I started seriously running in 2009. I always enjoyed running but it wasn’t until my first marathon (Disney 2009) that I became an addict. I made a ton of mistakes along the way and most of them were harmless (and hilarious) but some cost me. So here they are, the Top Ten Lessons I’ve Learned About Running.
1. Let’s just get this one out of the way first, mmkay? I have a pretty sensitive stomach so introducing new things on or before a run sometimes often go awry. I learned the hard (and gross) way that I cannot eat peanut butter or anything with fat before a run and for the love of God, NO Honey Stinger gels (so sad, so delicious) during a run.  
2. Everyone always extols the benefits of have a running partner. And while I have had several great race specific running partners, I learned that this is a tricky and sometimes slippery slope. If you end up being slower than your friend it can suck, if you end up being faster than your friend it can suck, if your friend ends up being a bad friend it definitely sucks. Basically finding the best running buddy is tough. I currently like to mix it up with various friends and have learned the key to having a running buddy is communication. You say the pace you plan to run AND THAT IS WHAT YOU RUN.
3. When I first started racing I just ran along and followed the folks in front of me without really paying attention to the road ahead. This seems fine, right? Wrong. You have to run the tangents. It’s like cutting the course but it’s race legal. Hell, most race directors advise you do it. It’s especially important in longer races.
4. I ran my first marathon VERY undertrained and it hurt VERY badly. After that I told myself I’d never complete a race that undertrained again. I stuck to that for the most part, with the exception of a triathlon with hills that I had no idea how to gear for. It was a kick in the pants and another reminder to train for your race. Please trust me on this lesson. Of this list, it may be the most important. Why would you want to race at less than what you are capable of anyway?
5. Never say never when it comes to running. I said I’d never do an ironman and I did one. And I used to say I’d never run an ultra. However, I’m fairly certain that I will want to run an ultra one of these days, even if it’s “only” a 50K. But, I will NEVER do an ultra distance ironman. That is just insane.
6. This is actually one that I know good and well but sometimes I just forget and it stings like hell every time. No really, it actually stings. Use body glide for every run over an hour. I forget this some mornings and when I get home and hop in the shower I feel like I’m going to die. I will eventually fully learn this lesson. This could be the year!
7. This is a newer lesson for me and I can thank Coach Jon for it. He tells his athletes to smile during races. I have done this in the past two races now and it really helps. It has pulled me out of the pain and reminded me that this is FUN! I love running so I should smile because I get to do it and not everyone has that luxury.
8. Speaking of good coach advice, Coach Steve drilled it in my brain to “Run hard on the hard days, and easy on the easy days.” I’m good at this now. I actually keep those recovery runs in the recovery run zones. There was a time when I’d get caught up in chasing someone down or try to keep up with speedier folks and for a recovery run, it’s just not worth it.

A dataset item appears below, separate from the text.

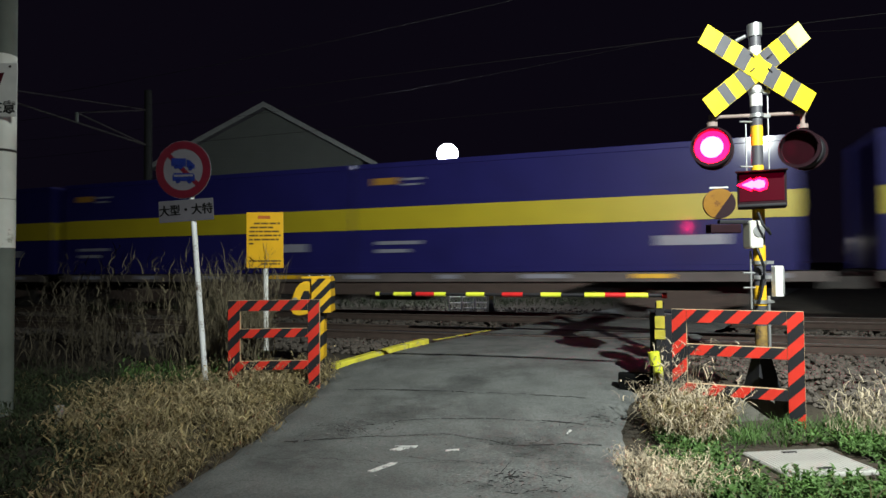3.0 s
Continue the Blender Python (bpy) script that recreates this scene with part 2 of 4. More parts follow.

9. I’ve learned that I’m a totally neurotic over thinking runner and the lesson there is my new favorite motto from my friend Linda: Don’t think, just run!
10. Last but not least, I’ve learned that I am capable of so much more than I realize. I used to think I’d never be able to break four hours in a marathon and I used to think I’d never be able to ride my bike 100 miles or swim 2.4. Every race or run is an opportunity to learn more about yourself as an athlete.
I hope this list can help others. So take my lessons and run with them – literally. Have a great weekend!